How to increase STM32 Timer (encoder mode) counter value?

Question

I am developing mobile robot. Hear i required to read quadrature encoder.So i am using stm32F401 using 16bit timer(encoder mode) to read the count.After 65535 count goes to 0. My question is how to make the counter larger.

Thanks

Answer 1

I can see 2 solution :

1. Use a 32 bit timer instead of a 16 bit timer : you haven't specifyed the exact micro-controler you use, but at least for STM32F401xB/STM32F401xC (section 3.19.2), there are 2 timers with 32 bits (TIM2 and TIM5), which seem to be capable of encoder mode. That way, you get twice the number of bits. It might (or not) be enough for you to garantee that you will never exceed the limit. NB : I didn't checked if all other stm32F401 version have those 323 bits timers.

2. If you need more than 2 encoders, if TIM 2 or TIM5 are needed for something else (or your specific micro-controler don't have them), or if anyway even 32 bits is not enough, then you can solve the problem in software :

• you usually know the maximal speed of your motor, so you know the maximal number of pulses per second : just sample the timer often enough (using another timer with interupt), and modify a "global" timer accordigly
• or, there is probably a way to get an interruption on timer overflow/underflow : you just use this interruption to increment a counter that represent the most significant bits (the timer beeing the least significant bits). Nb : I haven't checked if you can indeed have an interupt on overflow, nor if you can separate overflow from underflow)

Answer 2

A better way (in the general case) to solve this problem than hard coding checks for jumps in value:

#define ONE_PERIOD 65536
#define HALF_PERIOD 32768


int32_t unwrap_encoder(uint16_t in, int32_t * prev)
{
    int32_t c32 = (int32_t)in - HALF_PERIOD;    //remove half period to determine (+/-) sign of the wrap
    int32_t dif = (c32-*prev);  //core concept: prev + (current - prev) = current

    //wrap difference from -HALF_PERIOD to HALF_PERIOD. modulo prevents differences after the wrap from having an incorrect result
    int32_t mod_dif = ((dif + HALF_PERIOD) % ONE_PERIOD) - HALF_PERIOD;
    if(dif < -HALF_PERIOD)
        mod_dif += ONE_PERIOD;  //account for mod of negative number behavior in C

    int32_t unwrapped = *prev + mod_dif;
    *prev = unwrapped;  //load previous value

    return unwrapped + HALF_PERIOD; //remove the shift we applied at the beginning, and return
}

This is essentially doing output = previous + (current - previous).

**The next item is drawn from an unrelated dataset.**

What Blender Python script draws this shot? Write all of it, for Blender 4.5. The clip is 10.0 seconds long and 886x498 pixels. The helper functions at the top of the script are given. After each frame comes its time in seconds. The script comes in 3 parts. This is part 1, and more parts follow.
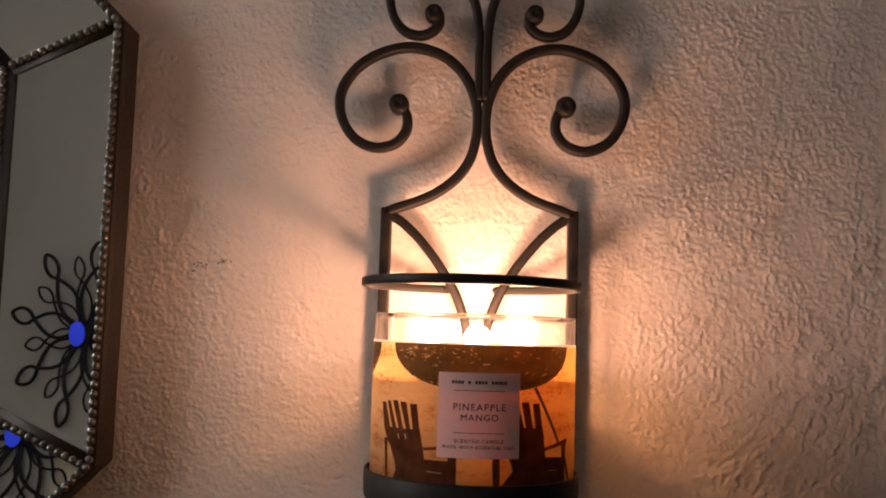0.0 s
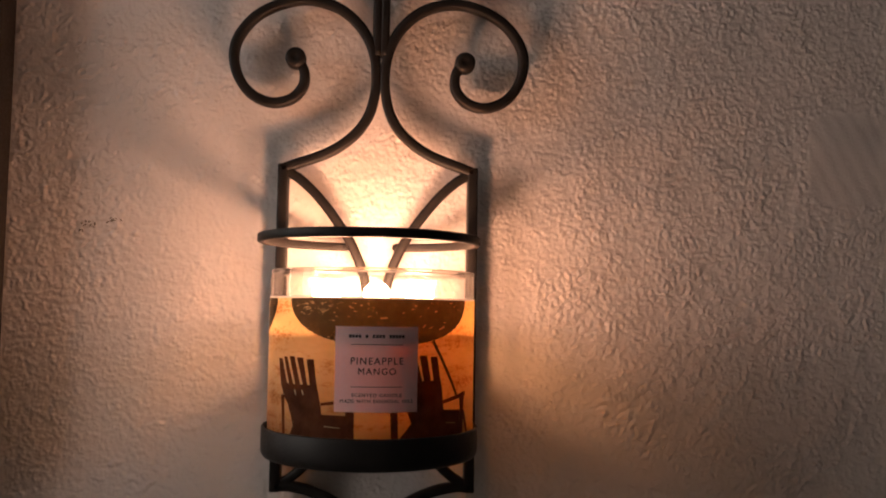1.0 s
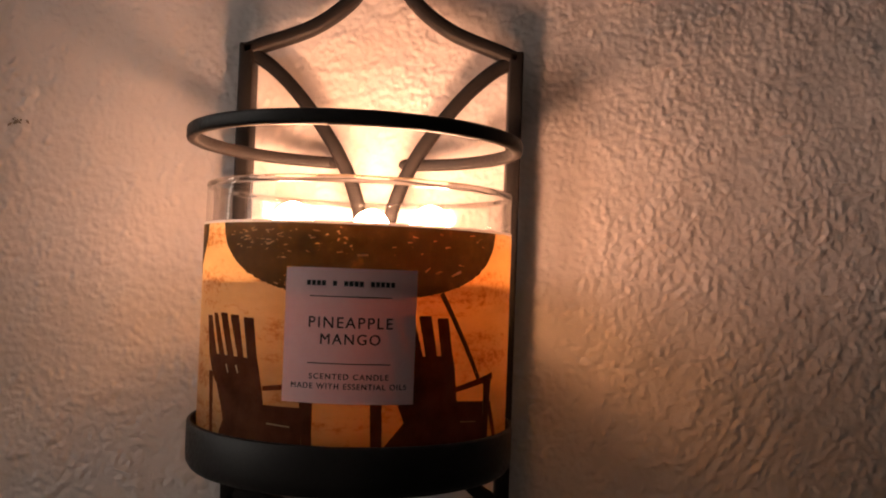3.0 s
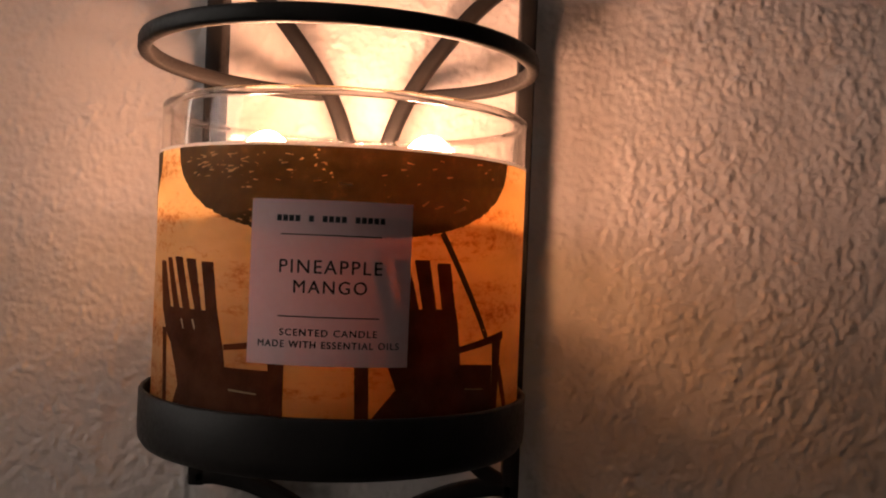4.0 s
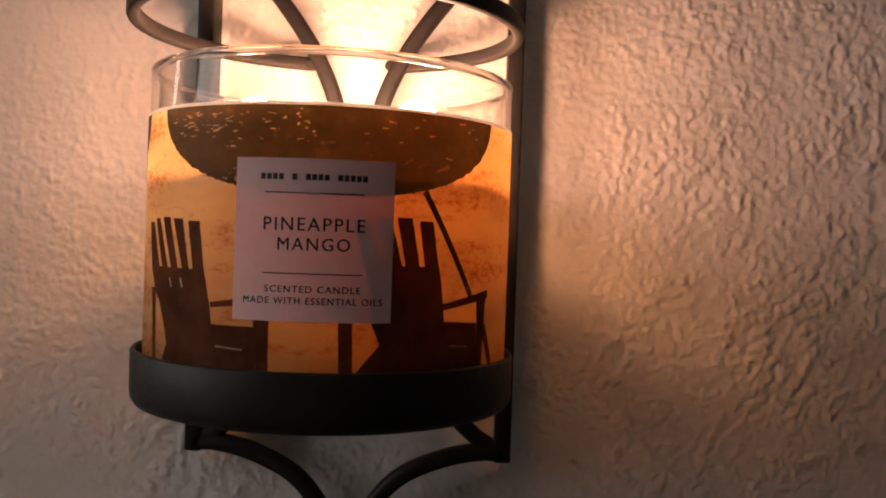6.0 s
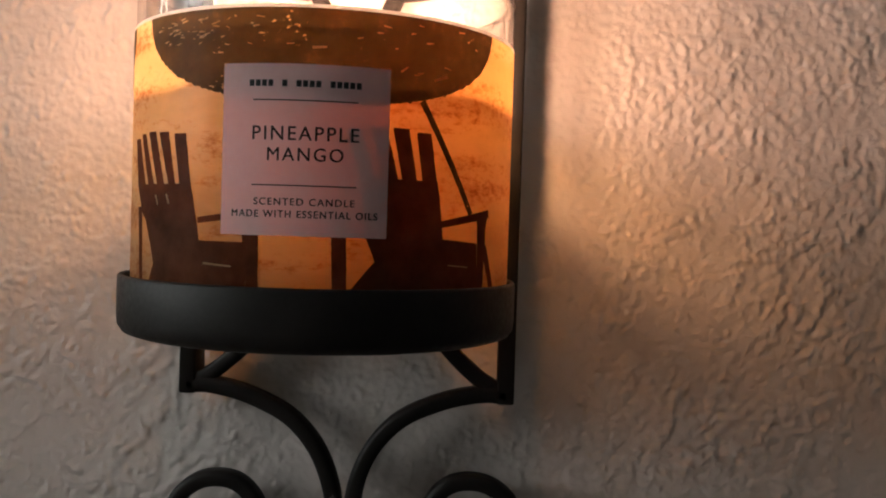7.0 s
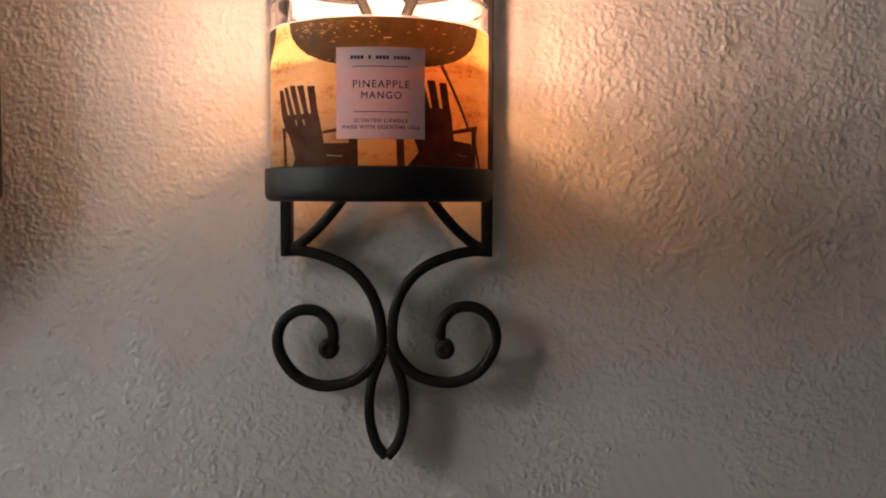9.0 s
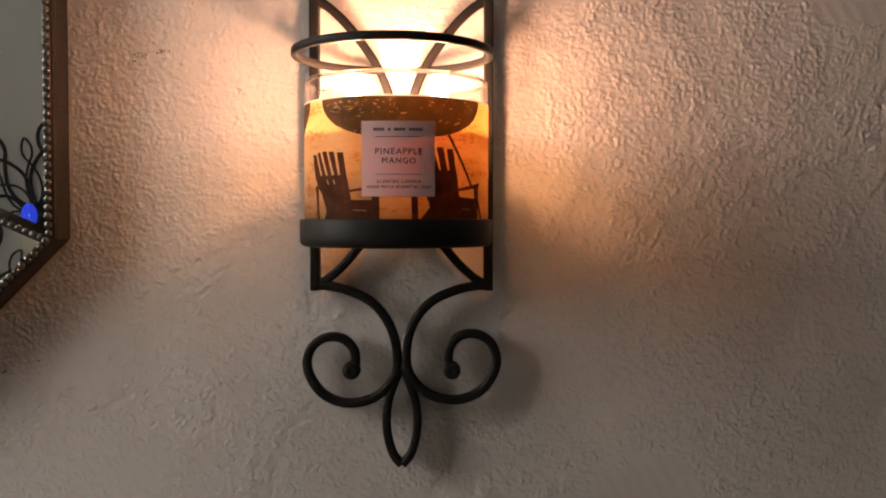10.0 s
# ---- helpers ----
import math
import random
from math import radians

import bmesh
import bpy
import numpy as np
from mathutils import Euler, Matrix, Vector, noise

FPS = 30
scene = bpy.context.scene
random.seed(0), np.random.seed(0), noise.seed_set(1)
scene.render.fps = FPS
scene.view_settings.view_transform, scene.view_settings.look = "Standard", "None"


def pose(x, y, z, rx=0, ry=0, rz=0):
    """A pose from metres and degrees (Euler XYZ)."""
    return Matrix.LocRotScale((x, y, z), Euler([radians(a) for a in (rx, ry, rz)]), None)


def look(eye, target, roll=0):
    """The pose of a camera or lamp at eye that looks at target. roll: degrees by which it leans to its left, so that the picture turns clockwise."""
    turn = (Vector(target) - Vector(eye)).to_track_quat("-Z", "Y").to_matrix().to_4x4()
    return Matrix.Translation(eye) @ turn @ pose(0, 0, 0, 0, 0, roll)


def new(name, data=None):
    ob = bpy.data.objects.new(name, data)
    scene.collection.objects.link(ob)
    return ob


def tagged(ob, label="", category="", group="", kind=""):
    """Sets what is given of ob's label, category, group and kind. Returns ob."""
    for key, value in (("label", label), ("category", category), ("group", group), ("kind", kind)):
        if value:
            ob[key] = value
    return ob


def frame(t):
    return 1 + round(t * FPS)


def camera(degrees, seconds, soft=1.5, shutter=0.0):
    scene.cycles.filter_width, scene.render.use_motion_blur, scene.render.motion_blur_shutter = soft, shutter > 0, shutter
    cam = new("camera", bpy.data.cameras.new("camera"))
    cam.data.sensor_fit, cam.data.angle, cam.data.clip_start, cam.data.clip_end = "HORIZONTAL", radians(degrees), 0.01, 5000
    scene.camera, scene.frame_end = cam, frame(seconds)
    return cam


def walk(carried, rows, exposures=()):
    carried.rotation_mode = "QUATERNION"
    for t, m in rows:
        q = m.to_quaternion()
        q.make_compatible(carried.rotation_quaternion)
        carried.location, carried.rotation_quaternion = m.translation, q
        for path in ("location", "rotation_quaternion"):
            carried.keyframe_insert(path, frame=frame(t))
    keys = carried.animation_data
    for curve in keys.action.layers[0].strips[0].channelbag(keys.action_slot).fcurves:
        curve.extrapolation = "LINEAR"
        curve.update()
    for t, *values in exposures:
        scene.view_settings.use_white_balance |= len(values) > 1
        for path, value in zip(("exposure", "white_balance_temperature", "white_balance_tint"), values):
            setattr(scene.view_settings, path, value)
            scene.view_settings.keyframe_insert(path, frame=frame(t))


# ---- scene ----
cam = camera(53.1, 10.0, soft=2.0)
PATH = [
    (0, (0.004, -0.495, 1.555), (-0.092, 1.493, 1.744), 1.7),
    (0.5, (0.0, -0.509, 1.547), (0.037, 1.484, 1.701), 1.2),
    (1, (0.01, -0.491, 1.547), (0.117, 1.502, 1.679), 0.9),
    (1.5, (0.016, -0.446, 1.543), (0.11, 1.548, 1.666), 1.1),
    (2, (0.023, -0.401, 1.535), (0.064, 1.596, 1.639), 1.2),
    (3.3, (0.03, -0.335, 1.538), (0.005, 1.664, 1.578), 2.2),
    (3.5, (0.029, -0.326, 1.536), (0.006, 1.674, 1.563), 2.2),
    (4, (0.03, -0.303, 1.528), (0.005, 1.697, 1.536), 2.3),
    (4.5, (0.028, -0.293, 1.524), (-0.001, 1.706, 1.515), 2.3),
    (5, (0.034, -0.304, 1.525), (0.002, 1.695, 1.511), 2.3),
    (5.2, (0.038, -0.31, 1.524), (0.005, 1.69, 1.515), 2.2),
    (6.3, (0.035, -0.298, 1.517), (-0.019, 1.701, 1.493), 1.9),
    (6.5, (0.033, -0.291, 1.512), (-0.021, 1.708, 1.481), 1.8),
    (7, (0.039, -0.296, 1.505), (-0.025, 1.702, 1.455), 1.8),
    (7.5, (0.043, -0.318, 1.497), (-0.028, 1.68, 1.436), 1.9),
    (8, (0.036, -0.362, 1.49), (-0.018, 1.636, 1.409), 1.3),
    (8.5, (0.029, -0.424, 1.481), (0.016, 1.574, 1.383), 0.7),
    (9, (0.025, -0.466, 1.477), (0.042, 1.531, 1.37), 0.2),
    (9.5, (0.024, -0.506, 1.482), (0.043, 1.492, 1.398), -0.0),
    (10, (0.024, -0.537, 1.491), (0.026, 1.462, 1.424), 0.0),
]
walk(cam, [(t, look(eye, target, roll)) for t, eye, target, roll in PATH],
     [(0, -0.78, 6700, 14), (1, -1.04, 6700, 14), (2, -1.15, 6700, 13), (3.5, -1.40, 6650, 13), (4.5, -1.42, 6600, 13), (5.2, -1.37, 6500, 12), (6.5, -0.86, 6250, 7), (7, -0.7, 5880, 1), (7.5, -0.6, 5830, 1),
      (8.5, -0.25, 5800, 1), (9, -0.2, 5880, 2), (10, -0.3, 6600, 7)])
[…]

The magic happens in the (current-previous) part, by using modulo. Modulo allows you to determine the correct difference between two values, after a wrap has occurred.

For instance, if you're sampling an encoder and your current position is 3 radians, and the previous angle was -3 radians, you know that you probably made a jump of -0.2832 radians (as opposed to +6 radians).

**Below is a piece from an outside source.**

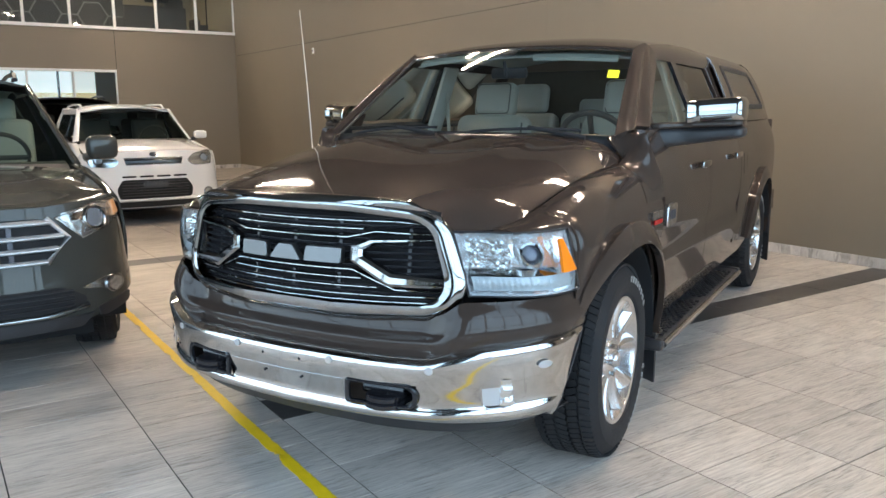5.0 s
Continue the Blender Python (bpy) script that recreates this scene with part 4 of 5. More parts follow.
bm = bmesh.new()
grid(bm, screen_f, 28, 14)
ws = part("windscreen", bm, M_GLASS, truck, "clear raked windscreen")
ws.visible_shadow = False
bm = bmesh.new()
for a, b in (((0, 0), (0, 1)), ((0, 1), (1, 1)), ((1, 1), (1, 0))):
    tube(bm, [screen_f(lerp(a[0], b[0], t), lerp(a[1], b[1], t), -0.006) for t in np.linspace(0, 1, 20)], 0.009, 6)
part("seal", bm, M_BLACK, ws)
bm = bmesh.new()
slab(bm, lambda u, v: screen_f(lerp(0.928, 0.968, u), lerp(0.645, 0.735, v), 0.002), 2, 2, 0.001)
part("sticker", bm, M_STICK, ws, "bright yellow paper sticker")
bm = bmesh.new()
slab(bm, lambda u, v: screen_f(lerp(0.465, 0.535, u), lerp(0.92, 0.995, v), -0.004), 8, 3, 0.002)
part("sun_band", bm, M_DARK, ws)
# cowl and wipers
bm = bmesh.new()
slab(bm, lambda u, v: Vector(((2 * u - 1) * 0.80, lerp(hood(0.02 + 0.96 * u, 1.0).y - 0.01, screen_f(u, 0.02).y + 0.01, v), lerp(hood(0.02 + 0.96 * u, 1.0).z - 0.03, screen_f(u, 0.03).z, v) - 0.012 * math.sin(math.pi * v))), 30, 4, 0.01)
part("cowl", bm, M_BLACK, truck, "black plastic cowl")
for u0, u1 in ((0.10, 0.43), (0.56, 0.90)):
    bm = bmesh.new()
    tube(bm, [screen_f(lerp(u0, u1, t), 0.015 + 0.045 * t, 0.012 + 0.012 * math.sin(math.pi * t)) for t in np.linspace(0, 1, 10)], 0.008, 6)
    wp = part("wiper", bm, M_DARK, truck, "black wiper blade")
    bm = bmesh.new()
    p = screen_f(lerp(u0, u1, 0.55), 0.045, 0.03)
    tube(bm, [p, screen_f(u1 + 0.02, -0.02, 0.02)], 0.011, 6)
    part("arm", bm, M_DARK, wp)
# roof
bm = bmesh.new()
def roof(u, v):
    a = 2 * u - 1
    y = lerp(0.985, 2.462, v)
    yy = y - 0.050 * (1 - a * a) * (1 - v) ** 3
    ze, zc = roof_e(y), roof_z(y)
    hw = lerp(0.688, 0.715, min(1, v * 4))
    roll = 0.012 * max(0, 1 - v / 0.05) ** 2
    return Vector((a * hw, yy, ze + (zc - ze) * (1 - abs(a) ** 2.6) - roll))
slab(bm, roof, 36, steps([0, 0.01, 0.02, 0.035, 0.05, 1], 26), 0.006)
part("roof", bm, M_PAINT, truck, "", 60)
bm = bmesh.new()
tube(bm, [roof(u, 0.0) + Vector((0, 0.0, 0.001)) for u in np.linspace(0.03, 0.97, 24)], 0.006, 6)
part("roof_trim", bm, M_CHROME, truck, "thin bright strip over the screen")
bm = bmesh.new()
box(bm, (0.0, 2.30, 1.885), (0.05, 0.13, 0.02), 0.008)
tube(bm, [(0.0, 2.33, 1.89), (0.0, 2.36, 1.93)], [0.014, 0.006], 8)
part("roof_aerial", bm, M_BLACK, truck, "short black roof aerial")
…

So all this algorithm is doing is finding the 'nearest difference' between the last two samples and adding that difference to the previous value, thus restoring the true encoder count.

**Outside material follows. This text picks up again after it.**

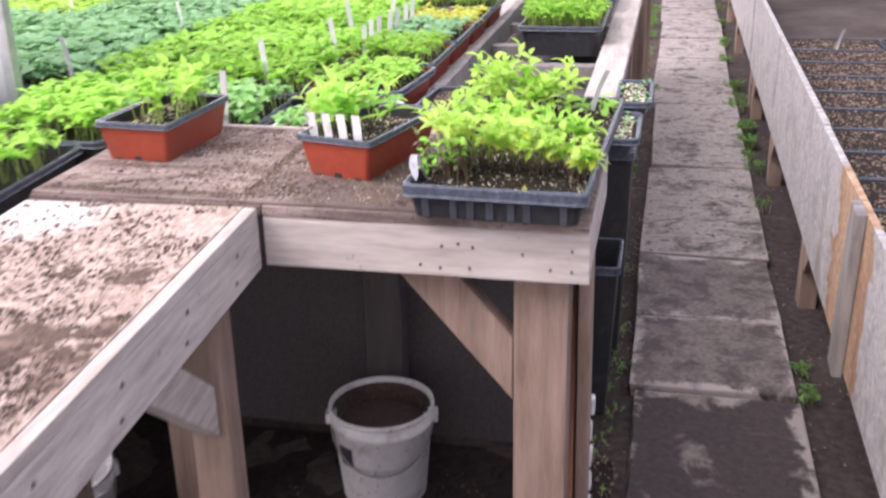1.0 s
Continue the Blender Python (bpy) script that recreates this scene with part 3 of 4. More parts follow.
def seedling(parent, x, y, z, h, leaf_meshes, low_meshes, r, n=5, lean=0.02, size=1.0, toward=None, whole=False, stem_mat=None):
    """A pepper seedling: a thin stem, two seed leaves and a few true leaves near its top."""
    heading = r.uniform(0, math.tau) if toward is None else toward + r.uniform(-0.85, 0.85)
    v, f, pts = stem_shape(h, lean * r.uniform(0.4, 1.2), heading)
    st = quick("seedling", v, f, stem_mat or stem_m, parent, "", True)
    st.location = (x, y, z)
    tip = Vector(pts[-1])
    turn = r.uniform(0, math.tau)
    grown_leaves = []
    for k in range(n):
        low = k < 2
        up = r.uniform(0.66, 0.86) if low else 0.8 + 0.2 * (k - 2) / max(1, n - 3)
        at = Vector(pts[1]).lerp(Vector(pts[2]), (up - 0.35) / 0.35) if up < 0.7 else Vector(pts[2]).lerp(tip, (up - 0.7) / 0.3)
        rise = r.uniform(-0.35, 0.3) if low else r.uniform(-0.15, 0.5) + 0.75 * (k - 2) / max(1, n - 3)
        grown = (0.8 if low else 1.08 - 0.3 * (k - 2) / max(1, n - 3)) * r.uniform(0.72, 1.22)
        m = leaf_matrix(at, turn + k * 2.4 + r.uniform(-0.35, 0.35), rise, r.uniform(-0.5, 0.5), size * grown)
        pick = (low_meshes if low else leaf_meshes)[r.randrange(len(low_meshes if low else leaf_meshes))]
        if whole is not False:
            grown_leaves.append((pick, m))
            continue
        leaf = new("leaf", pick)
        leaf.parent = st
        leaf.matrix_basis = m
    if whole is not False:
        move = Matrix.Translation((x, y, z))
        whole.append(([tuple(move @ Vector(q)) for q in v], list(f), stem_mat or stem_m))
        for me, m in grown_leaves:
            whole.append(([tuple(move @ m @ q.co) for q in me.vertices], [tuple(q.vertices) for q in me.polygons], me.materials[0]))
        bpy.data.objects.remove(st)
        return None
    return st


def mass(parent, pieces, label):
    """Joins the seedlings that stand further back into one growth."""
    verts, faces, kinds, mats = [], [], [], []
    for v, f, m in pieces:
        if m not in mats:
            mats.append(m)
        base = len(verts)
        verts += v
        faces += [tuple(base + k for k in q) for q in f]
        kinds += [mats.index(m)] * len(f)
    ob = quick("foliage", verts, faces, mats[0], parent, label, True)
    for m in mats[1:]:
        ob.data.materials.append(m)
    ob.data.polygons.foreach_set("material_index", kinds)
    return tagged(ob, kind="stuff")


def crop(parent, name, w, l, z, count, height, shapes, material, seed, size=1.0, leaves=5, rows=0, label="", stems=True):
    """A tray full of small plants, as one mass."""
    r = random.Random(seed)
    verts, faces = [], []
    sv, sf = [], []
    blades = [blade(*s, segs=4) for s in shapes]
    for k in range(count):
        x, y = r.uniform(-w / 2, w / 2), r.uniform(-l / 2, l / 2)
        if rows:
            y = (math.floor((y / l + 0.5) * rows) + 0.5) / rows * l - l / 2 + r.uniform(-0.012, 0.012)
        h = height * r.uniform(0.72, 1.12)
        a = r.uniform(0, math.tau)
        tip = Vector((x + 0.012 * math.cos(a), y + 0.012 * math.sin(a), z + h))
        if stems:
            b = len(sv)
            for q in range(3):
                sv += [(x + 0.001 * math.cos(q * 2.1), y + 0.001 * math.sin(q * 2.1), z), (tip.x + 0.0008 * math.cos(q * 2.1), tip.y + 0.0008 * math.sin(q * 2.1), tip.z)]
            sf += [(b, b + 2, b + 3, b + 1), (b + 2, b + 4, b + 5, b + 3), (b + 4, b, b + 1, b + 5)]
        for q in range(leaves):
            m = leaf_matrix(tip - Vector((0, 0, h * r.uniform(0, 0.35))), a + q * 2.4, r.uniform(-0.2, 0.7), r.uniform(-0.4, 0.4), size * r.uniform(0.7, 1.25))
            put_blade(verts, faces, blades[r.randrange(len(blades))], m)
    tagged(quick(name, verts, faces, material, parent, label, True), kind="stuff")
    if stems:
        tagged(quick("stalk", sv, sf, stem_m, parent), kind="stuff")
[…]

This method also implicitly turns an unsigned angle count (0 to 65535) into a signed angle count, whose size is capped by the max value of whatever container you use in the function (i.e. int32). So if you started at zero and spun the encoder backwards, the output of this function will give you a negative value without any additional logic needed.

Answer 3

Simple solution, if you see that the count jumps such a large value, it means in really just increased by one and rolled over.